GIVEN EXERCISE.
In the records below, find each line with the word "Python" and copy it.

DATA FOR THE TASK.
━━━━━━━━━━━━━━━━━━━━

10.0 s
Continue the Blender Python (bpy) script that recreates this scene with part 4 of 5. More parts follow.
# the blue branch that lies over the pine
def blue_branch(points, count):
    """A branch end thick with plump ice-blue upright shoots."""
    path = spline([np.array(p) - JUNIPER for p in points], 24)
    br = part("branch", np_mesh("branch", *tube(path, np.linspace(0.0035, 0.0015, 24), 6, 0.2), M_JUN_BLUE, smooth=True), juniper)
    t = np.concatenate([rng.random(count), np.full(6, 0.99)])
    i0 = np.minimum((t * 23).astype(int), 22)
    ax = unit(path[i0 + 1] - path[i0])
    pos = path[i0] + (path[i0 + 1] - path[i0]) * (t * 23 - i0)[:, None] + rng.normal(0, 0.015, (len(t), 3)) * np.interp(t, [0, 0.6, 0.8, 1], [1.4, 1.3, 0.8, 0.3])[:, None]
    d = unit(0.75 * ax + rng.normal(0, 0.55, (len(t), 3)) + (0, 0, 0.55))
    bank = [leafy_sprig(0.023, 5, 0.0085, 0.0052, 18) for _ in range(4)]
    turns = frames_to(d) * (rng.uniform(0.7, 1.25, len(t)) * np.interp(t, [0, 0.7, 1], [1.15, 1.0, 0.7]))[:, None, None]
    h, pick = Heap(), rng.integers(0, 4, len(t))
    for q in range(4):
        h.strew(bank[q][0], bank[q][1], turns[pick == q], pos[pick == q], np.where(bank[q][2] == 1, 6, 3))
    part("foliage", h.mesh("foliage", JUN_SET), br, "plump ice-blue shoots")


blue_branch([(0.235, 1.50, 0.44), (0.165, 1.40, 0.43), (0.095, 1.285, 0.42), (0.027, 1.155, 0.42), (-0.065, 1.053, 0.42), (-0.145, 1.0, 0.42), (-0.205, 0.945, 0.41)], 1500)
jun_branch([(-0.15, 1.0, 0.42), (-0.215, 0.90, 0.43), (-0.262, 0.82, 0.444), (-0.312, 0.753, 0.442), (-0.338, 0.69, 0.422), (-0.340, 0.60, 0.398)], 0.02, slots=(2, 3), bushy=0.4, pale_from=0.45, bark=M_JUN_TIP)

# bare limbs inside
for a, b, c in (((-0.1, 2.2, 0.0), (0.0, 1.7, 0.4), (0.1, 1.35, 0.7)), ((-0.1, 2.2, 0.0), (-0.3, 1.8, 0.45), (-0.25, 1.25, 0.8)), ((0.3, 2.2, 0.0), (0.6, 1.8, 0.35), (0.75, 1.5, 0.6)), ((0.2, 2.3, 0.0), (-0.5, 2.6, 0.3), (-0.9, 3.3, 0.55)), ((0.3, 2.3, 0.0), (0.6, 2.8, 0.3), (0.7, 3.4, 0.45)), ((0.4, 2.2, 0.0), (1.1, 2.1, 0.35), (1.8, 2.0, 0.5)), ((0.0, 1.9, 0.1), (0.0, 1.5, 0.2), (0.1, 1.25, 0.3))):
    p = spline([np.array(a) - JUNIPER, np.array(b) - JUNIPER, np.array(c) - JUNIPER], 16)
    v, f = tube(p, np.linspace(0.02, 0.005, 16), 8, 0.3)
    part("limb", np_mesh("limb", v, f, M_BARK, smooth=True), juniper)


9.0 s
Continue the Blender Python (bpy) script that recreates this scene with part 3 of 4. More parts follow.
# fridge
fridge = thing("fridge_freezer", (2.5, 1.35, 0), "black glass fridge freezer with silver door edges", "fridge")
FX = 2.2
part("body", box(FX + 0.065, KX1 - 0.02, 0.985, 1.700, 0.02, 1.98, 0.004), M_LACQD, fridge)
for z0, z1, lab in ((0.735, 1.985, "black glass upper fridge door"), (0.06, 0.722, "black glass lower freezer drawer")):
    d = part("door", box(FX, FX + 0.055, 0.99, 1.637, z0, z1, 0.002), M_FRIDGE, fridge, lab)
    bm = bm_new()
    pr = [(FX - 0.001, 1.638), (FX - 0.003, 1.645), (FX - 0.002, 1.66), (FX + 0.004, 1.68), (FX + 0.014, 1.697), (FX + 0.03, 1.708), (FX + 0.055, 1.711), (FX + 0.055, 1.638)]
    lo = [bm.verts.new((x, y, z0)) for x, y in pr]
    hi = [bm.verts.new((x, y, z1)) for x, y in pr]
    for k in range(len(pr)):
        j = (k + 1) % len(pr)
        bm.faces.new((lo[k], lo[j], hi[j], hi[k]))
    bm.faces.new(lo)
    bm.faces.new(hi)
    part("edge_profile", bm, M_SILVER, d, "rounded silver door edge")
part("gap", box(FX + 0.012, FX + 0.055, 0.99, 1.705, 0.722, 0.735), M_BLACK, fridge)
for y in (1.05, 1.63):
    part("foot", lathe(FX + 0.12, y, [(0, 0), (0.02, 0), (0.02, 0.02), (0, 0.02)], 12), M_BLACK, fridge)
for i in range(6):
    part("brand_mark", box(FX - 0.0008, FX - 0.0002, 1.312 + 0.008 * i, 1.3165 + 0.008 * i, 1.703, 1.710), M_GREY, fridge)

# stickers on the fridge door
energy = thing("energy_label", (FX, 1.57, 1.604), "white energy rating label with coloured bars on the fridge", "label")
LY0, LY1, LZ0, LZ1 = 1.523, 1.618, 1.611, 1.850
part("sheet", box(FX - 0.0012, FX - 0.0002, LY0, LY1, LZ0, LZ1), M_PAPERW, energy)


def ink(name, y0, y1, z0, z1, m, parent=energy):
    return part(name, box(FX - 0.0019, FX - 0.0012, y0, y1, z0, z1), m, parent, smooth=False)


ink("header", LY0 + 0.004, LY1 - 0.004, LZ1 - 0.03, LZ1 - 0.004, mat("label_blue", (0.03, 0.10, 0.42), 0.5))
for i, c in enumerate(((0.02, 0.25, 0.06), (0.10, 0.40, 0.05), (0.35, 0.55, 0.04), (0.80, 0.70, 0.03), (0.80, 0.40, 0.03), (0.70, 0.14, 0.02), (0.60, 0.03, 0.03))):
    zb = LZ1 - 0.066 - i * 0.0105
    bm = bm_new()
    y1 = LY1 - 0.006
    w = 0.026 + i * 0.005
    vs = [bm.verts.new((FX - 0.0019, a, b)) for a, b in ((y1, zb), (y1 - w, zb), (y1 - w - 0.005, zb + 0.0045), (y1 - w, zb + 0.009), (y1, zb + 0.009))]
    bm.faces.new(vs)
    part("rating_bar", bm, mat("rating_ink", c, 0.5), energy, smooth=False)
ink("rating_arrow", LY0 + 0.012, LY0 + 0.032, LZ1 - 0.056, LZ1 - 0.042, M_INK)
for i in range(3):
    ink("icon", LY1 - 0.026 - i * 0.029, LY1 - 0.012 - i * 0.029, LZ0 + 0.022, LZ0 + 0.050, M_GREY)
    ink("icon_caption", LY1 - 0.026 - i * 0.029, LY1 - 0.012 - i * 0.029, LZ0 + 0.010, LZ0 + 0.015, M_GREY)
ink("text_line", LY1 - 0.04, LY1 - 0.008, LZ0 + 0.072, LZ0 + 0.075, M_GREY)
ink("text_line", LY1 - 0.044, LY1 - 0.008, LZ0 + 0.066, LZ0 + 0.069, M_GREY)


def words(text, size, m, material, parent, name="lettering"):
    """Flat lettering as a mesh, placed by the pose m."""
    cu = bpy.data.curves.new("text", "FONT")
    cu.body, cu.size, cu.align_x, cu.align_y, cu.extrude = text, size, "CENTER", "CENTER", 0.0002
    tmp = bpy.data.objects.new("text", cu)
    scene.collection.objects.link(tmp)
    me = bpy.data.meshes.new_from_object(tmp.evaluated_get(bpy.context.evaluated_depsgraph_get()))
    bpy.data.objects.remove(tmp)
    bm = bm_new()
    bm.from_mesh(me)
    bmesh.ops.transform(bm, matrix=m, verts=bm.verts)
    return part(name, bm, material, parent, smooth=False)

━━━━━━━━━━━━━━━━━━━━

THE COMPLETED TASK.
Continue the Blender Python (bpy) script that recreates this scene with part 4 of 5. More parts follow.
Continue the Blender Python (bpy) script that recreates this scene with part 3 of 4. More parts follow.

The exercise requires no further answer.